• Written instruction:
Say how many lines include the word "Python". Reply with nothing but the number.
■ ■ ■ ■
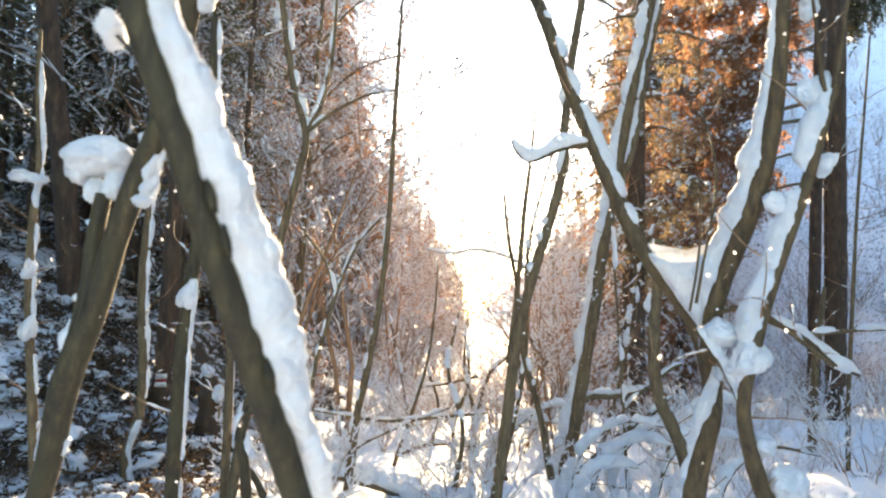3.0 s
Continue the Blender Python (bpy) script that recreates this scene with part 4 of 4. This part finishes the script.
TRUNK = rooted([(10.152, 18.373, -3.188, 0.1602), (10.129, 18.186, -0.228, 0.1513), (10.094, 17.906, 4.212, 0.1335), (10.058, 17.626, 8.651, 0.1157), (10.023, 17.345, 13.091, 0.0979), (9.947, 16.971, 19.011, 0.0623)])
hanging = thing("hanging_spruce", TRUNK[0][:3], "tall spruce with long bare boughs hung with rusty needles", "tree", "conifers of the wood")
b = Soup()
tube(b, TRUNK, 0.12, 14, 0.08, 3.0)
part("trunk", b, BARK_ROUGH, hanging)
for k, (line, mat, count, lo, hi, reach) in enumerate((
        ([(10.032, 17.411, 12.055, 0.0593), (8.907, 17.420, 11.750, 0.0519), (7.725, 17.448, 11.148, 0.0371), (6.544, 17.475, 10.546, 0.0297), (5.806, 17.502, 10.022, 0.0148)], NEEDLE_BROWN, 70, 0.15, 1.0, 0.8), ([(10.048, 17.543, 9.954, 0.0593), (8.922, 17.544, 9.782, 0.0519), (7.887, 17.556, 9.462, 0.0371), (6.154, 17.554, 9.240, 0.0297), (5.474, 17.566, 8.968, 0.0148)], NEEDLE_BROWN, 70, 0.2, 1.0, 0.6), ([(10.054, 17.588, 9.243, 0.0593), (9.225, 17.591, 9.088, 0.0445), (8.189, 17.603, 8.754, 0.0371), (7.302, 17.620, 8.362, 0.0297), (6.491, 17.643, 7.881, 0.0148)], NEEDLE_BROWN, 60, 0.3, 1.0, 1.0),
        ([(10.060, 17.637, 8.474, 0.0667), (8.760, 17.663, 7.886, 0.0519), (7.902, 17.675, 7.568, 0.0445), (7.031, 17.698, 7.087, 0.0297), (6.352, 17.717, 6.696, 0.0148)], NEEDLE_BROWN, 50, 0.35, 1.0, 0.9), ([(10.072, 17.733, 6.950, 0.0667), (8.496, 17.548, 6.491, 0.0513), (7.300, 17.362, 6.102, 0.0435), (6.389, 17.185, 5.595, 0.0287), (5.668, 17.016, 5.001, 0.0142)], NEEDLE_BROWN, 26, 0.6, 1.0, 0.5), ([(10.076, 17.766, 6.432, 0.0667), (8.402, 17.371, 6.112, 0.0507), (7.305, 16.984, 5.736, 0.0425), (6.578, 16.806, 5.272, 0.0350), (5.938, 16.642, 4.612, 0.0277), (5.149, 16.493, 3.693, 0.0137)], NEEDLE_BROWN, 70, 0.45, 1.0, 0.9),
        ([(10.040, 17.476, 11.019, 0.0593), (8.810, 17.855, 11.201, 0.0455), (7.613, 18.273, 10.763, 0.0387), (6.762, 18.510, 10.064, 0.0235)], NEEDLE_BROWN, 60, 0.25, 1.0, 0.8), ([(10.036, 17.448, 11.463, 0.0593), (10.471, 17.489, 10.875, 0.0445), (10.848, 17.539, 10.138, 0.0297), (11.238, 17.584, 9.475, 0.0148)], NEEDLE, 50, 0.2, 1.0, 0.5), ([(10.044, 17.513, 10.427, 0.0593), (10.170, 17.148, 9.889, 0.0435), (10.415, 16.982, 9.377, 0.0287), (10.510, 16.818, 8.803, 0.0142)], NEEDLE, 40, 0.2, 1.0, 0.5))):
    b = Soup()
    tube(b, line, 0.1, 6, 0.08, k)
    bough = part("bough", b, BARK_GREY, hanging)
    curtain(line, mat, 400 + k, int(count * 1.0), lo, hi, reach, bough, 1.25)

# lower and side boughs of the same spruce, each a few metres long and drooping
rnd = random.Random(44)
for k in range(9):
    z = 3.4 + 1.15 * k + rnd.uniform(-0.3, 0.3)
    x0, y0, reach = 10.1 - 0.01 * z, 18.0 - 0.07 * z, rnd.uniform(3.2, 5.2)
    line = [(x0, y0, z + 1.2, 0.05), (x0 - 0.35 * reach, y0 - rnd.uniform(0, 1.0), z + 1.1, 0.04), (x0 - 0.7 * reach, y0 - rnd.uniform(0.2, 1.6), z + 0.5, 0.028), (x0 - reach, y0 - rnd.uniform(0.2, 2.0), z - 0.4, 0.012)]
    b = Soup()
    tube(b, line, 0.1, 6, 0.08, 20 + k)
    bough = part("bough", b, BARK_GREY, hanging)
    curtain(line, NEEDLE_GLARE, 430 + k, 30, 0.4, 1.0, 0.7, bough, 1.2)

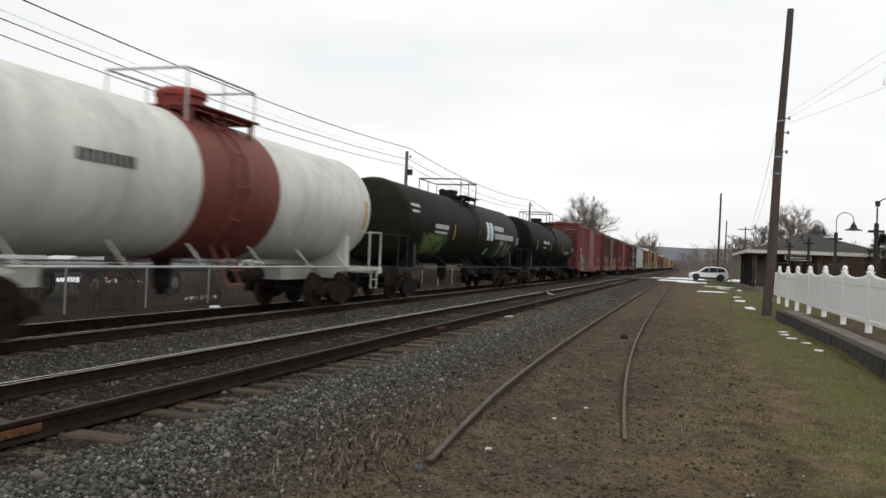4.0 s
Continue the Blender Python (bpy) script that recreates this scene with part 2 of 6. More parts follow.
■ ■ ■ ■
• Exercise answer:
2